Merrill Lynch & Co., the biggest securities firm by capital, agreed to pay $80 million to settle a Securities and Exchange Commission investigation into two transactions with bankrupt energy trader Enron Corp.
The payment, the first by a securities firm to settle Enron-related investigations, will end the SEC inquiry into Merrill’s $7 million investment in three barges moored off the Nigerian coast. The settlement, in which Merrill didn’t admit or deny wrongdoing, also ends the SEC inquiry into several energy trades Merrill made with Enron in 1999.
”The SEC is saying Merrill was a willing participant in Enron’s scheme to mislead the investing public,” said Chris Bebel, a former SEC attorney and federal prosecutor now with Shepherd Smith & Bebel in Houston. ”This is a very substantial fine for an act that was nonrecurring. This sets the bar quite high for the other firms that were more involved with Enron.”
In the case of the Nigerian barges, Andrew Fastow, Enron’s former chief financial officer, was accused of pressuring Merrill to buy the barges so Enron could record $12 million in earnings. Enron financed the rest of the $28 million purchase with a loan to Merrill, according to a criminal complaint filed against Fastow.

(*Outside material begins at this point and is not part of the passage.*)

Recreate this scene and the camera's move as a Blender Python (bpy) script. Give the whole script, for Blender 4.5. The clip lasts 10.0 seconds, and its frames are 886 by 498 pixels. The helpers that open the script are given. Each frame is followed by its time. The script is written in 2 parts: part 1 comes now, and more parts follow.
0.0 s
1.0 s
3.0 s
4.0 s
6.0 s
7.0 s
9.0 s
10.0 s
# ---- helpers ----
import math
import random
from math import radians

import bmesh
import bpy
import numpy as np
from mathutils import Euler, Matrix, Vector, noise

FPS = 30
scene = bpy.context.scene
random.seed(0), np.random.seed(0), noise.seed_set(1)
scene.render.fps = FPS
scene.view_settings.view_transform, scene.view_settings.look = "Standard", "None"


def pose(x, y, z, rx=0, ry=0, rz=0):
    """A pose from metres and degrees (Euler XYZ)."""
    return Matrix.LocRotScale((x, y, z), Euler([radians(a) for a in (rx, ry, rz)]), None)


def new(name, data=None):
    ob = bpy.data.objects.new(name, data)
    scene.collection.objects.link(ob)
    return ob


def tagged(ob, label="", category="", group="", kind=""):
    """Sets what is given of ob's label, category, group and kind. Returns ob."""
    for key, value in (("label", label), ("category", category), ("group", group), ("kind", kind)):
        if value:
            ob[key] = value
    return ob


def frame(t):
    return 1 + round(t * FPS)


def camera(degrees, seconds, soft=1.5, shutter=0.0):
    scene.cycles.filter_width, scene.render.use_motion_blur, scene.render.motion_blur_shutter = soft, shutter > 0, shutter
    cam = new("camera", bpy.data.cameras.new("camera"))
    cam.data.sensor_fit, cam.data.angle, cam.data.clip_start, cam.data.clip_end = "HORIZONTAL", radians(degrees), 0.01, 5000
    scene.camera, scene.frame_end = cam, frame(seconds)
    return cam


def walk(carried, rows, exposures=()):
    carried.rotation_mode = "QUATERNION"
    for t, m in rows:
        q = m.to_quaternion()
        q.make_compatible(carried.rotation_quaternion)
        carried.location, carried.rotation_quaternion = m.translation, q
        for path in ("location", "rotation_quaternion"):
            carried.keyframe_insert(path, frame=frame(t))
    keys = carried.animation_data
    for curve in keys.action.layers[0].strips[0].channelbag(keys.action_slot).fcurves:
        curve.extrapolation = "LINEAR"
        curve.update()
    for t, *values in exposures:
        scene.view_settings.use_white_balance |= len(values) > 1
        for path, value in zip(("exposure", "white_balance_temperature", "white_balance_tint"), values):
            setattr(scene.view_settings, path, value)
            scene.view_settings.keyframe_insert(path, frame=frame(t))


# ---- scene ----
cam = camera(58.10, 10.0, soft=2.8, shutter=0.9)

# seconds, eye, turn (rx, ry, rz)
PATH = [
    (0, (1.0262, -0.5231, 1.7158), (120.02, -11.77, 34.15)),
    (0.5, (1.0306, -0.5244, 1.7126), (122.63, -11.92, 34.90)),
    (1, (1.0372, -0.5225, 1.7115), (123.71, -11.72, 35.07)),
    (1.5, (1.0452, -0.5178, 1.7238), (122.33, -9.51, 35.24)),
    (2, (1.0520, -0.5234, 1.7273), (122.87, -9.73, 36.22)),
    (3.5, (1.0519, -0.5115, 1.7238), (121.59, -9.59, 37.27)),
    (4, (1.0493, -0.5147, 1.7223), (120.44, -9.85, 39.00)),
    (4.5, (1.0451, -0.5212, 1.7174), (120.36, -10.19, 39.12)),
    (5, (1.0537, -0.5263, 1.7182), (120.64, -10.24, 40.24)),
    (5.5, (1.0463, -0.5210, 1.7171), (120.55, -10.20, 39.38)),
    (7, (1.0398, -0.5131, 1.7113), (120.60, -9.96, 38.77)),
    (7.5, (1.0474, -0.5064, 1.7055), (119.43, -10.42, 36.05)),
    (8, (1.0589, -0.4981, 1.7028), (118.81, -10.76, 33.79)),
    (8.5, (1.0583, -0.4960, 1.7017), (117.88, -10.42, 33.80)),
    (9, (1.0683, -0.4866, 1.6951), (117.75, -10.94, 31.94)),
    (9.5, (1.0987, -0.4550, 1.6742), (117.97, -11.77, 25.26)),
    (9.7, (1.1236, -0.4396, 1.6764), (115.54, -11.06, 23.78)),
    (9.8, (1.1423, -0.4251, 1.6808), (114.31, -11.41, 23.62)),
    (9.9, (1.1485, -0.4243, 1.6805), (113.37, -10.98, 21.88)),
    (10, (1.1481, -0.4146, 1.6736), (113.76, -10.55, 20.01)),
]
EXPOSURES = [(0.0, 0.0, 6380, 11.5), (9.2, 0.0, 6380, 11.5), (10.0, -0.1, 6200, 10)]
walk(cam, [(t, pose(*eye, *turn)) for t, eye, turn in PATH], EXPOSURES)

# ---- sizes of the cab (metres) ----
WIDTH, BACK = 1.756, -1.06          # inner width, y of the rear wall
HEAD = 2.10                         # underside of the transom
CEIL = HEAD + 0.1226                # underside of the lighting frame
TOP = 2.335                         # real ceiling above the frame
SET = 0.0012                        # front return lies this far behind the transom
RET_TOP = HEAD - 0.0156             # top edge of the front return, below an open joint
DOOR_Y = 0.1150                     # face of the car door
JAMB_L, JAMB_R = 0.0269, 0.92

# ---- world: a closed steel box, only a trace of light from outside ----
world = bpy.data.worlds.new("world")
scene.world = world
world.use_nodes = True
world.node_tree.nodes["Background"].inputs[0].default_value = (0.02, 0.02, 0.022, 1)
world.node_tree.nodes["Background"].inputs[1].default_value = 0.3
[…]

At the time of the transaction, a Merrill investment banker, Jim Brown, voiced concern about the transactions and wrote that the bank might suffer ”reputational risk i.e. aid/abet Enron income stmt manipulation,” according to notes released at Senate hearings on the transaction in July.

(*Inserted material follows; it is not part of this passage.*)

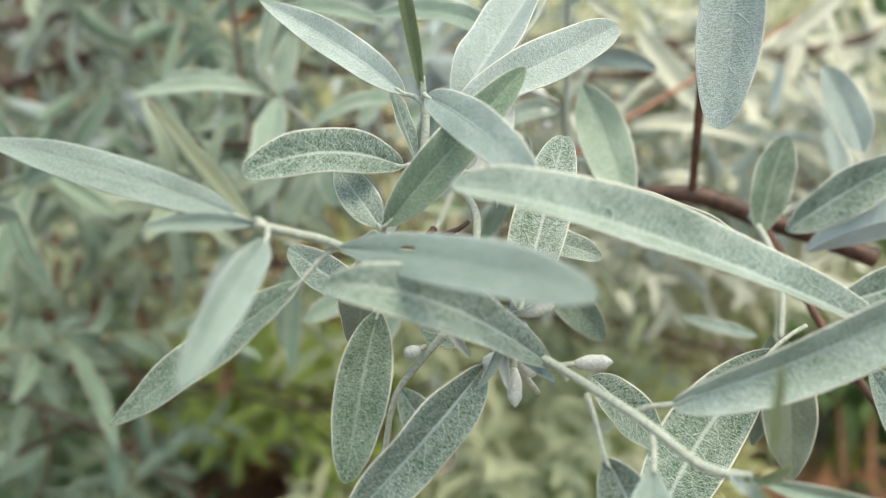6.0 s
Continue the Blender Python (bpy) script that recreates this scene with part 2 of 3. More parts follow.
def leaf_mesh(base, mid, tip, width, up, top, low, cup=0.22, rows=26, cols=COLUMNS, wave=0.055, seed=0, blunt=0.62, hole=None, taper=0.06, rib=0.0):
    """A lance-shaped blade along a bent midrib, with thickness, a groove, a shallow fold and a wavy rim."""
    base, mid, tip, up = Vector(base), Vector(mid), Vector(tip), Vector(up)
    ctrl = mid * 2 - (base + tip) / 2
    rnd = random.Random(seed)
    p1, p2, f1, f2 = rnd.uniform(0, 6.3), rnd.uniform(0, 6.3), rnd.uniform(9, 16), rnd.uniform(9, 16)
    lean = rnd.uniform(-0.05, 0.05)
    verts, uvs, n = [], [], len(cols)
    thick = 0.00026
    for side in (1, -1):
        for i in range(rows + 1):
            s = i / rows
            e = 0.5 - 0.5 * math.cos(math.pi * s) if 0 < s < 1 else s
            s = 0.15 * s + 0.85 * e
            c = base * (1 - s) ** 2 + ctrl * 2 * s * (1 - s) + tip * s * s
            tan = ((ctrl - base) * (1 - s) + (tip - ctrl) * s).normalized()
            nor = (up - tan * up.dot(tan)).normalized()
            across = tan.cross(nor)
            h = width / 2 * (max(0.0, 4 * s * (1 - s)) ** (blunt + taper * (1 - 2 * s))) * (1 - 0.06 * (s - 0.45))
            h = max(h, 0.0002)
            for u in cols:
                hh = h * (1 + lean * u)
                rim = wave * width * abs(u) ** 2 * math.sin((f1 if u > 0 else f2) * s + (p1 if u > 0 else p2)) * min(1, 4 * s, 4 * (1 - s))
                lift = cup * abs(u) ** 1.3 * hh + rim - 0.035 * width * math.exp(-((u / 0.1) ** 2)) * (1 - s)
                lift -= 0.10 * hh * max(0, abs(u) - 0.8) * 5 * cup
                verts.append(c + across * ((rib + u * (1 - rib if u > 0 else 1 + rib)) * hh * (1 - 0.25 * cup * abs(u))) + nor * (lift + (thick / 2 if side > 0 else -thick / 2)))
                uvs.append((u * 0.5 + 0.5, s))
    faces, mats, half = [], [], (rows + 1) * n
    for i in range(rows):
        for j in range(n - 1):
            if hole == (i, j):
                continue
            a = i * n + j
            faces.append((a, a + n, a + n + 1, a + 1))
            mats.append(0)
            b = a + half
            faces.append((b, b + 1, b + n + 1, b + n))
            mats.append(1)
    for i in range(rows):
        for j in (0, n - 1):
            a, b = i * n + j, (i + 1) * n + j
            faces.append((a, a + half, b + half, b) if j == 0 else (a, b, b + half, a + half))
            mats.append(0)
    me = bpy.data.meshes.new("leaf")
    me.from_pydata(verts, [], faces)
    me.materials.append(top)
    me.materials.append(low)
    me.polygons.foreach_set("material_index", mats)
    me.polygons.foreach_set("use_smooth", [True] * len(faces))
    layer = me.uv_layers.new()
    for loop in me.loops:
        layer.data[loop.index].uv = uvs[loop.vertex_index]
    me.update()
    return me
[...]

”The SEC was arguing that it was a sham transaction, that risk of loss was never effectively transferred to Merrill as a result of the sale,” Bebel said. ”Merrill did this in order to endear itself to Enron executives so it might increase its prospects of investment banking business in the future.”
Merrill spokesman Mark Herr said the firm settled because ”we’re putting this behind us.”
In October, Merrill spokesman Tim Cobb said the company’s investment in the barges was ”fully at risk” and that the company ”did not receive any guarantee that Enron or any other entity would purchase our investment.”
Merrill ”never knowingly assisted Enron in falsifying its financial results,” Cobb said at the time.